What to produce: Repeat the full listing below verbatim and keep the images out.

Data section:
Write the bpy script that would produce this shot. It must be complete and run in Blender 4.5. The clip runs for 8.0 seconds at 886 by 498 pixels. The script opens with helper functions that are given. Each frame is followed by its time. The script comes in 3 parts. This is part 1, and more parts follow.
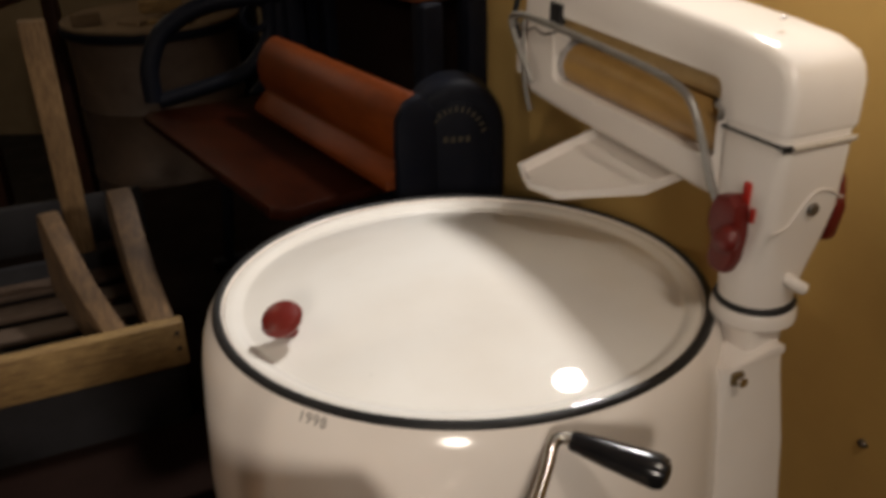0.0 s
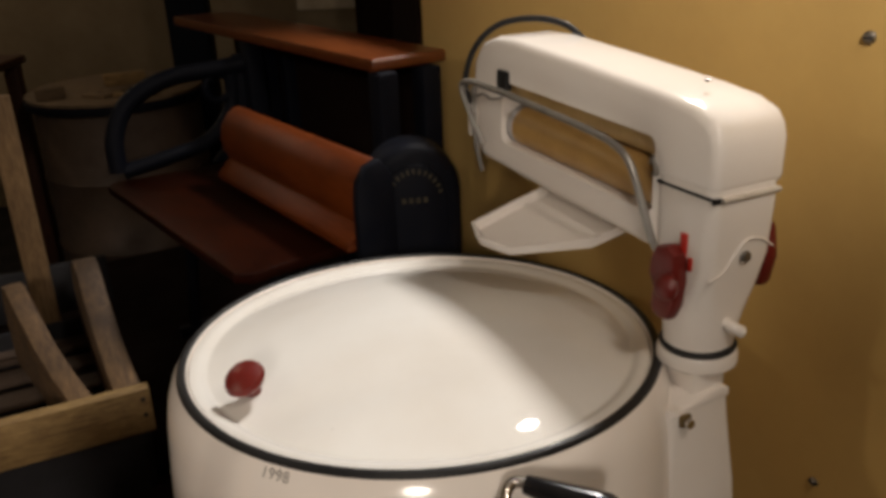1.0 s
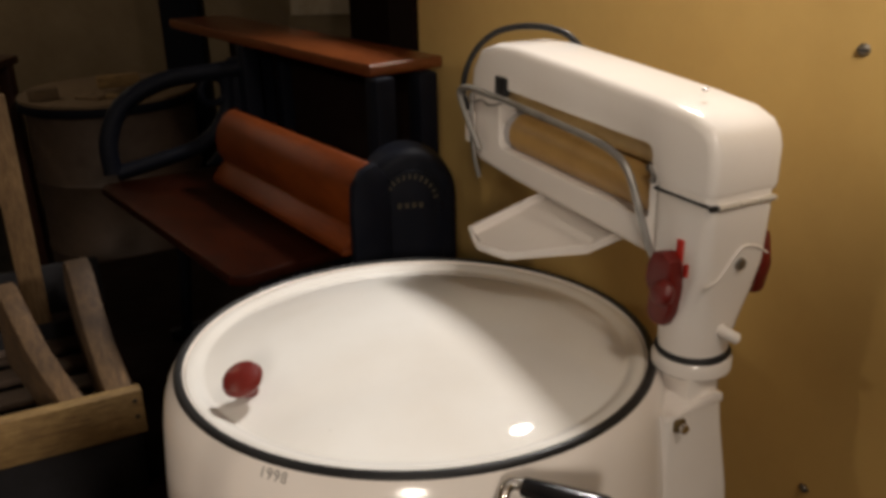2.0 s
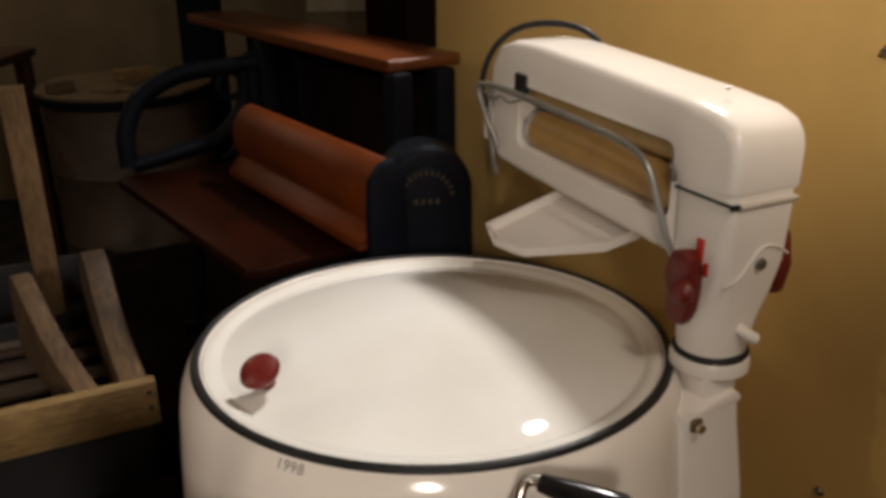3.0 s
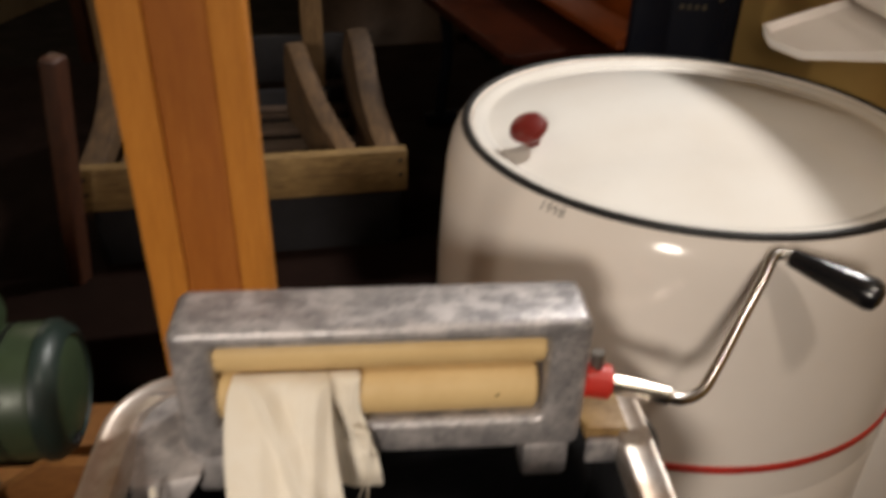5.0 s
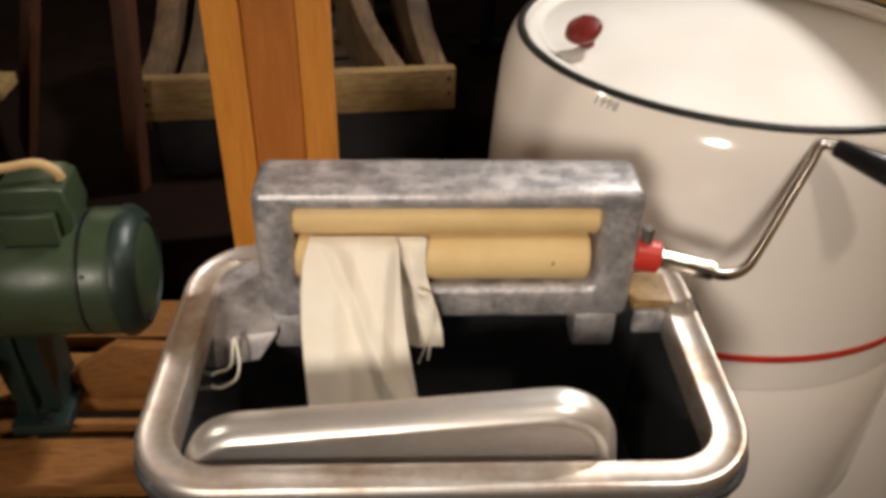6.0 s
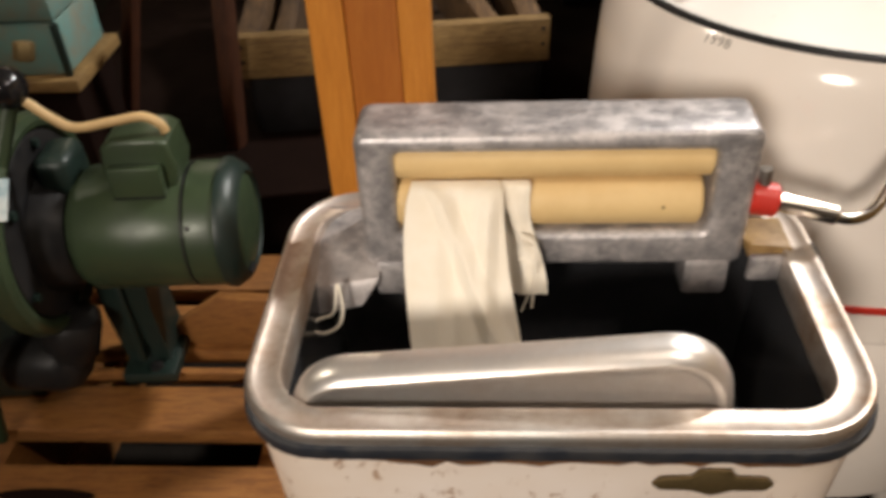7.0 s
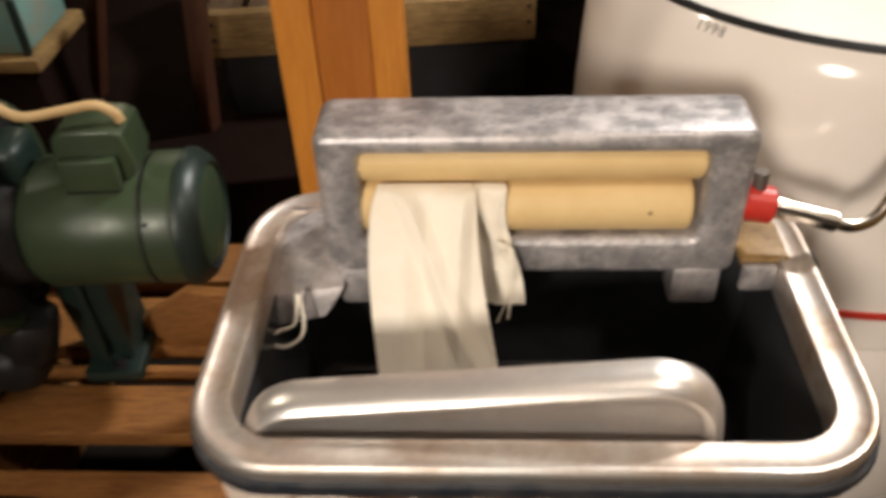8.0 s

Answer:
Write the bpy script that would produce this shot. It must be complete and run in Blender 4.5. The clip runs for 8.0 seconds at 886 by 498 pixels. The script opens with helper functions that are given. Each frame is followed by its time. The script comes in 3 parts. This is part 1, and more parts follow.
0.0 s
1.0 s
2.0 s
3.0 s
5.0 s
6.0 s
7.0 s
8.0 s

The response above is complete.